Today was not the day I expected it to be, now I am not one to preach or tell people on the internet my spiritual and physical troubles and triumphs! But the Lord really gripped me today, He turned a not so great day into a day of true learning, not book learning or being able to do something on my own entirely. But a day of learning it is only through Him I can do anything and thats the only way I can be diligent and not slothful and kind and not angry.
Before dinner this evening, I had gotten angry with my father, he was innocent, just asking if I needed help with my chemistry, and I let it all out. I did not think before I spoke and I was not the good christian girl you may think I am. It pains me to tell you all this, but I feel the Lord wants me to use this experience to help others. Therefore, I will tell you all though it pains me, but at the same time it is joy. Before dinner when I was helping my mother with setting the table daddy came down to the table. I leaned over on his shoulder and said,"Daddy I am so sorry!!" He just kissed me and in his silence and his big hug I knew he had already forgiven me. You see I had been feeling horrible and beating myself up about it upstairs after the inncident happened, but I did not want to say I was sorry for I knew how horrible I had been. I realized that it was the christian thing to do and was loving others to say I was sorry and ask for my fathers forgiveness. Realizing our fault and knowing we are forgiven is an amazing thing!

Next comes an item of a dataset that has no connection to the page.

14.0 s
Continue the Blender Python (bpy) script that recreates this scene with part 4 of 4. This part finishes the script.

During dinner I truly burst into tears because I felt so horrible about the horrible example I had been of godly character. I just cried and cried. My family knew that I was horrified about my blowing up at my father, it seems after an incident I always beat myself up. My sister then said, " Becca ask for forgiveness from the Lord." I knew he had already forgiven me, but I did and I felt at peace.
But it was not until after dinner that I really felt weight of my faults lifted from myself. I was talking with Beth after it all had happened and she said, " You know Proverbs has a lot of verses about your tongue." I said to her," Oh I know that, I even have some of them hanging on my wall in my room." She said," But you can't really see them, since the letters are so small, and you have to stand there and read them." It made me think why have I not read these verses and put them on index cards to memorize before. I have been memorizing some psalms that were very important to me, but memorizing the proverbs had not popped into my mind before. I immediately started reading a whole bunch of verses about the tongue and wrote them down on index cards. I came across one particular verse that really broke my heart and the Lord spoke to me through.

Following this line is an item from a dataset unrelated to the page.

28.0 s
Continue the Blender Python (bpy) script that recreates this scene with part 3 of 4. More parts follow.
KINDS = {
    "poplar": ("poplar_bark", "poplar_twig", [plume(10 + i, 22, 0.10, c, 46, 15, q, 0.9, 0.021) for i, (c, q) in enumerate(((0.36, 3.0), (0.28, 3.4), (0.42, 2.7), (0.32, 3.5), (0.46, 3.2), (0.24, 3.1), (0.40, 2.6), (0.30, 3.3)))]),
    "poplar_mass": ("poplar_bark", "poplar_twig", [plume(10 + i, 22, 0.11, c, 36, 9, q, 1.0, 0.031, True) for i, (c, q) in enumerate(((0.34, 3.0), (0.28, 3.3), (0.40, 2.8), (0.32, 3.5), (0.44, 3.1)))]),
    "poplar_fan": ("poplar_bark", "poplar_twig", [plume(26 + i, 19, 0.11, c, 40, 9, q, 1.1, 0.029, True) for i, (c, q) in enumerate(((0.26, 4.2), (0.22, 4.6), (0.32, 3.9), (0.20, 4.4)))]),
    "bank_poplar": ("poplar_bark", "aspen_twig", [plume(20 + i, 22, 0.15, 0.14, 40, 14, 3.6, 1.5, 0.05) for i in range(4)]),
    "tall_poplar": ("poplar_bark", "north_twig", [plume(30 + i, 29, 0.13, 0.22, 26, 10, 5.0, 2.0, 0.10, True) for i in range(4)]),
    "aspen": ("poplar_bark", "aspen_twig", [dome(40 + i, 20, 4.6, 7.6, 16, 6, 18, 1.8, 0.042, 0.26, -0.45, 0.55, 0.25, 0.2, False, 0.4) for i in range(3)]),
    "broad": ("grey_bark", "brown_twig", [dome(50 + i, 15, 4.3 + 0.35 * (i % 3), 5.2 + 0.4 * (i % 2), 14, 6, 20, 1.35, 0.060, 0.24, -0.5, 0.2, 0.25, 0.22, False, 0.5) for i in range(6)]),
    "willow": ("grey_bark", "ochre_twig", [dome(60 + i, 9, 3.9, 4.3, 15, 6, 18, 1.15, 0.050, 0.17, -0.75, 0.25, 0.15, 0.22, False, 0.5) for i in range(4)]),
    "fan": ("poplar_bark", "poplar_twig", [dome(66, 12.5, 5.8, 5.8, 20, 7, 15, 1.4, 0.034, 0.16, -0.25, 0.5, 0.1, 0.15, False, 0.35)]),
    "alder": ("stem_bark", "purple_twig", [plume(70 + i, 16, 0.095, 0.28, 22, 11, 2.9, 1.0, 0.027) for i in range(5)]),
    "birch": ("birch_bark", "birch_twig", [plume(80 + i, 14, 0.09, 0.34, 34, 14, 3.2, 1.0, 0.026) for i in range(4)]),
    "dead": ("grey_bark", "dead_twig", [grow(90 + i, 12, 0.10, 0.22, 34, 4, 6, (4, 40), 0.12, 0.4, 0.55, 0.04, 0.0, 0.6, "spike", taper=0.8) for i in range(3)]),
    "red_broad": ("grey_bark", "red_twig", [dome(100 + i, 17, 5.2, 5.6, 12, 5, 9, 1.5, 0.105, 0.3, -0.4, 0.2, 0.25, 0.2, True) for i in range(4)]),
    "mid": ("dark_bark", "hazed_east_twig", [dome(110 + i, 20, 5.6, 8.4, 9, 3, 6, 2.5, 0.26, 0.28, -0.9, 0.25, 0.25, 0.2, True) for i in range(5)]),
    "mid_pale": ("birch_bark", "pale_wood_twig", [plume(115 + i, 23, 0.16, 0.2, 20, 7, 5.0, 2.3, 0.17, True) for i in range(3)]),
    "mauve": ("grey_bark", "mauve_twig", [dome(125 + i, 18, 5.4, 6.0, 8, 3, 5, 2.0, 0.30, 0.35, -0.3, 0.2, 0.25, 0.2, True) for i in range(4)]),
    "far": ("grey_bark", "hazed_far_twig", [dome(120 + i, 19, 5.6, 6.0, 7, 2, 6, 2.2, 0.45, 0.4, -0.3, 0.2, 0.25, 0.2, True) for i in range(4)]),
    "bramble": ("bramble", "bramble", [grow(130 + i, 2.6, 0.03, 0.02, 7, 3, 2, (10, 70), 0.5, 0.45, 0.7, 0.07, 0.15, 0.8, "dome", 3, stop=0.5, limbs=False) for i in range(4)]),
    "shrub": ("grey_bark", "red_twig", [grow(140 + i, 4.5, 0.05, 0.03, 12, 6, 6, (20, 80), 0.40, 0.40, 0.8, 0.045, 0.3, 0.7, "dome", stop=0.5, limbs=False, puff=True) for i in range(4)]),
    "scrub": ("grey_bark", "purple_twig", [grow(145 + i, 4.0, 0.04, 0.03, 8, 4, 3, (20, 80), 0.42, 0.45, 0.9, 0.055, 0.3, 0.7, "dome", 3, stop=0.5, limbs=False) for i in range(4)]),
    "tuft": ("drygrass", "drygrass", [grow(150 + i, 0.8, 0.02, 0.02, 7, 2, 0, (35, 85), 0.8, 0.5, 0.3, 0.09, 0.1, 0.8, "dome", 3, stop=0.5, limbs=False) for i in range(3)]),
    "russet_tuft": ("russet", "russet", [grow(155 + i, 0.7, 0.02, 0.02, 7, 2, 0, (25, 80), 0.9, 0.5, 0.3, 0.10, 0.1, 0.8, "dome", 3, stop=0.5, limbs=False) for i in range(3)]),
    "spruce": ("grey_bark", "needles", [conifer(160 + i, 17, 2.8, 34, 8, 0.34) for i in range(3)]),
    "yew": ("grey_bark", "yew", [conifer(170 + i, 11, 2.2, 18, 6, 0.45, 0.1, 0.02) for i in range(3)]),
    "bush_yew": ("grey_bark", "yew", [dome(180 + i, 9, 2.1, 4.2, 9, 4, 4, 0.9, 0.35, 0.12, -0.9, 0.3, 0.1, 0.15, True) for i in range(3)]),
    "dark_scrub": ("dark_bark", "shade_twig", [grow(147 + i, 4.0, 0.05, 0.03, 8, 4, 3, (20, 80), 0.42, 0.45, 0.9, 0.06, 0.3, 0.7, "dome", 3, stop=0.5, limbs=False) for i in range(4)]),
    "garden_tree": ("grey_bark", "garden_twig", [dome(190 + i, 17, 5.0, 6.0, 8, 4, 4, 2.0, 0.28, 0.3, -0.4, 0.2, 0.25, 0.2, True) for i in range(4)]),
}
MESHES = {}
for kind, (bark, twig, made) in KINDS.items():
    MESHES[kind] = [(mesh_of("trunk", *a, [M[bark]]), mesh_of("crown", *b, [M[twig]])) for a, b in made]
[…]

" Anxiety in a mans heart weighs him down, but a good word makes him glad." Proverbs 12:25
I realized that was why I had lashed out! My anger was because of anxiety! I have been frankly scared and been thinking the past few days about the future, not knowing it and how how will I ever become a better person or how will I get everything accomplished in the next few months! I had been anxious and worrrying about things that can not be done by myself alone, which my sister reminded me. She said," Becca you can't do it all alone!" I said "you are right, I can't!" I realized this and I am so grateful to the Lord for pointing it out even louder! I had realized this on monday, I had not yet taken it to heart, without him I can do nothing!
Well its getting late, I better sign off, but God bless you and may you become diligent, not anxious or worrying, or wrathful, but joyous and fulfilled only through Christ our Savior!